Every year when reading parashat Eikev I am reminded of this story: Once at a kiosk on a Manhattan street I asked for a small squeezed orange juice. I was given a giant glass full of juice. "I asked for a small," I told the kiosk owner in order to correct his mistake, but he pointed to two larger glasses: "What you got was a small. Here, this is a medium, and this is a large!" A glass in Israel that is called "large" is "small" in the United States, but I am sure that in another few years in Israel, what is "large" today will also be considered "small."

One of the great dangers that the book of Deuteronomy warns about is a society of abundance where we have everything - and it's all large-sized. It's a challenge to live in poverty, but it is also a challenge to live with wealth. It's difficult being hungry, but it's also not simple to be satisfied. And these days, the challenge of finding satisfaction amidst affluence is very real.
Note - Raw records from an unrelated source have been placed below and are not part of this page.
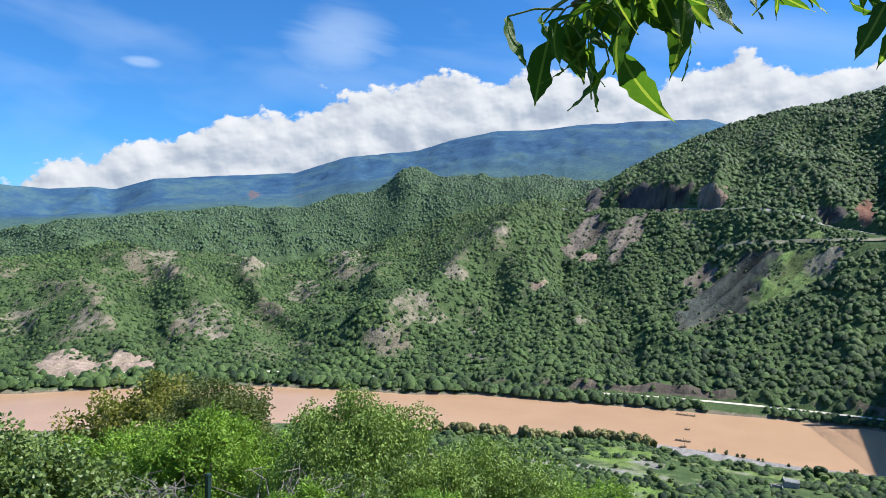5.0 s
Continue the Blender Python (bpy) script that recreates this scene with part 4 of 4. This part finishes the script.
def bush(name, x, y, top, rad, tall, n, size, mat, label, category, seed, droop=0.5, twigs=70, sprigs=14, stems=5):
    """A bush or small tree: stems forking from the ground, twig ends over an uneven dome, leaves round them."""
    rs = np.random.RandomState(seed)
    zg = float(at_ground(x, y))
    cz = top - tall * 0.62
    root = tagged(new(name), label, category)
    root.location = (x, y, zg)
    ends = []
    twigs = int(twigs * 1.7)
    for k in range(twigs):
        a = rs.uniform(0, 6.283)
        h = rs.uniform(-0.75, 1)
        q = math.sqrt(max(0, 1 - max(h, 0) ** 2)) * rs.uniform(0.5, 1.0)
        wob = 1 + 0.16 * math.sin(3 * a + seed) + 0.10 * math.sin(5 * a + 2 * seed)
        ends.append((np.array((math.cos(a) * q * rad * wob, math.sin(a) * q * rad * wob, cz - zg + h * tall * 0.55)), rad * rs.uniform(0.085, 0.16)))
    for k in range(sprigs):
        a = rs.uniform(0, 6.283)
        q = rs.uniform(0, 0.75)
        ends.append((np.array((math.cos(a) * q * rad, math.sin(a) * q * rad, cz - zg + tall * 0.62 * (1 - 0.5 * q * q) * rs.uniform(0.92, 1.08))), rad * rs.uniform(0.05, 0.10)))
    crown = new("crown", leaf_shell("crown", ends, n, size, droop, mat, seed + 5))
    crown.parent = root
    inner = new("inner_foliage", leaf_shell("inner_foliage", [(c * np.array((0.85, 0.85, 1)) - np.array((0, 0, q * 0.3)), q * 0.9) for c, q in ends[:twigs]], n // 7, (size[0] * 1.5, size[1] * 2.2), droop, mat, seed + 6))
    inner.parent = root
    hub = Vector((0, 0, (cz - zg) * 0.45))
    bm = bmesh.new()
    r0 = 0.03 + rad * 0.025
    tube(bm, (0, 0, -0.5), hub, r0 * 1.5, r0, 8)
    part("trunk", bm, M_BARK, root)
    for k in range(stems):
        bm = bmesh.new()
        e = Vector(ends[k * 3 % len(ends)][0])
        mid = hub.lerp(e, 0.5) + Vector((0, 0, tall * 0.08))
        tube(bm, hub, mid, r0 * 0.7, r0 * 0.42, 6)
        tube(bm, mid, e, r0 * 0.42, r0 * 0.12, 6)
        for j in range(3):
            e2 = Vector(ends[(k * 7 + j * 5 + 1) % len(ends)][0])
            if (e2 - mid).length < rad * 1.1:
                tube(bm, mid, e2, r0 * 0.25, r0 * 0.07, 5)
        part("limb", bm, M_BARK, root)
    return root


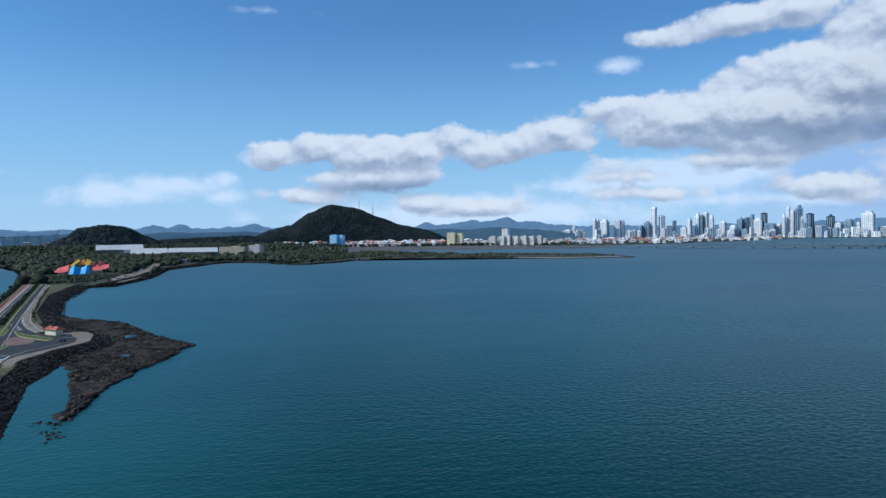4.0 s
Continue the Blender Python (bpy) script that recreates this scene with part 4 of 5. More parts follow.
makers = [tree(5.5, 3.4, k, "round dark green shore tree beside the promenade") for k in (1, 2, 3)]
spots = []
for s, l, q in ((234, -13, 0.7), (262, -14, 0.6), (315, -13, 1.2), (330, -14, 1.0), (352, -15, 0.9), (412, -14, 1.0), (428, -16, 1.15), (446, -15, 0.8), (470, -16, 0.8), (500, -15, 0.9), (535, -17, 1.1), (552, -17, 0.8), (585, -17, 0.9), (610, -17, 0.9), (640, -17, 1.0), (668, -17, 1.0), (690, -18, 1.0), (715, -18, 0.9), (740, -18, 1.0), (770, -18, 1.0), (800, -18, 1.0), (828, -19, 1.0), (858, -19, 1.1), (885, -20, 1.2), (264, 4, 1.15), (277, 2.5, 1.0), (288, 1, 0.8), (392, 4.5, 0.9), (270, -1, 0.9), (283, -3, 0.8), (296, 4.5, 0.8)) + tuple((m, centre(m) + prnd.uniform(-1.2, 0.2), prnd.uniform(0.4, 0.62)) for m in range(420, 880, 13)):
    spots.append((spot(s, l, Z - 0.2), prnd.uniform(0, 360), q))
plant_palms(makers, spots, "shore trees")


def shrub():
    root = empty("shrub")
    blobs("leaves", [(0.2, 0, 0.35), (-0.3, 0.2, 0.3), (0, -0.3, 0.4), (0.1, 0.1, 0.65)], [0.45, 0.4, 0.42, 0.35], M_HEDGE, 1, 0.2, 0.9, root)
    bm = bmesh.new()
    tube(bm, (0, 0, -0.1), (0, 0, 0.5), 0.06, 0.04, 6)
    part("stem", bm, M_TRUNK, root)
    return tagged(root, "clipped dark shrub at the edge of the red path", "shrub", "path shrubs")


bush = shrub()
first = True
for k in range(-34, 43):
    for d in (-1.3, 1.3):
        s = 12 + 21.6 * k + d
        if S0 + 8 < s < 620:
            m = at(rd(s, -14.7 + walk_shift(s), Z + 0.05), 40 * k, 1.3)
            if first:
                bush.matrix_basis, first = m, False
            else:
                copy_thing(bush, m).scale = (1.3, 1.3, 1.3)


# ---- vehicles ----
def wheel(parent, x, y, r):
    bm = bmesh.new()
    tube(bm, (x, y - 0.11, r), (x, y + 0.11, r), r, n=14)
    w = part("wheel", bm, M_RUBBER, parent)
    bm = bmesh.new()
    side = 0.12 if y > 0 else -0.12
    tube(bm, (x, y + side * 0.6, r), (x, y + side, r), r * 0.6, n=10)
    part("rim", bm, M_STEEL, w)


def car(paint, text, tall=0.0):
    root = empty("car")
    bm = bmesh.new()
    vs = box(bm, (0, 0, 0.62), (4.3, 1.75, 0.62))
    bmesh.ops.bevel(bm, geom=bm.edges[:], offset=0.14, segments=2, affect="EDGES")
    part("body", bm, paint, root)
    bm = bmesh.new()
    box(bm, (-0.25 - tall * 0.5, 0, 1.15 + tall * 0.1), (2.5 + tall, 1.58, 0.52 + tall * 0.2), 0, 0.78)
    part("window", bm, M_CARGLASS, root, "dark tinted glass")
    bm = bmesh.new()
    box(bm, (-0.25 - tall * 0.5, 0, 1.43 + tall * 0.2), (1.9 + tall, 1.25, 0.06))
    part("roof", bm, paint, root)
    for x in (-1.35, 1.35):
        for y in (-0.8, 0.8):
            wheel(root, x, y, 0.32)
    for y in (-0.6, 0.6):
        bm = bmesh.new()
        box(bm, (2.14, y, 0.68), (0.06, 0.34, 0.14))
        part("headlight", bm, M_PAINT, root)
        bm = bmesh.new()
        box(bm, (-2.14, y, 0.74), (0.06, 0.30, 0.16))
        part("tail_light", bm, M_CARR, root)
    return tagged(root, text, "car")


def bus():
    root = empty("bus")
    bm = bmesh.new()
    box(bm, (0, 0, 1.85), (11.6, 2.5, 2.9))
    bmesh.ops.bevel(bm, geom=bm.edges[:], offset=0.16, segments=2, affect="EDGES")
    part("body", bm, M_CARW, root)
    for y in (-1.255, 1.255):
        for k in range(7):
            bm = bmesh.new()
            box(bm, (-4.6 + k * 1.5, y, 2.35), (1.36, 0.03, 0.95))
            part("window", bm, M_CARGLASS, root)
    bm = bmesh.new()
    box(bm, (5.81, 0, 2.3), (0.04, 2.2, 1.3))
    part("windscreen", bm, M_CARGLASS, root)
    bm = bmesh.new()
    box(bm, (-5.81, 0, 2.5), (0.04, 2.0, 0.8))
    part("rear_window", bm, M_CARGLASS, root)
    for x in (-3.6, 2.8):
        bm = bmesh.new()
        box(bm, (x, 0, 3.4), (2.2, 1.6, 0.24), 0, 0.85)
        part("roof_unit", bm, M_WHITE, root)
    for x in (-3.6, 3.8):
        for y in (-1.15, 1.15):
            wheel(root, x, y, 0.5)
    for y in (-1.0, 1.0):
        bm = bmesh.new()
        box(bm, (5.82, y, 0.95), (0.05, 0.36, 0.2))
        part("headlight", bm, M_PAINT, root)
    return tagged(root, "white coach with dark side windows on the carriageway", "bus")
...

Moshe Rabbeinu's warning in this parashat Eikev concerns how the good life of the present can cause us to forget the past and neglect the future: "Lest you eat and be sated, and build good houses and dwell therein, and your herds and your flocks multiply, and your silver and gold increase, and all that you have increases; and your heart grows haughty, and you forget the Lord, your God, Who has brought you out of the land of Egypt, out of the house of bondage... and you will say to yourself, 'My strength and the might of my hand that has accumulated this wealth for me.'" (Deuteronomy 8:12-14, 17)

Previous generations demonstrated self-sacrifice in pogroms and in the Holocaust. Our self-sacrifice is in continuing to cleave to their values despite comfortable circumstances - with a large glass of orange juice in our hand.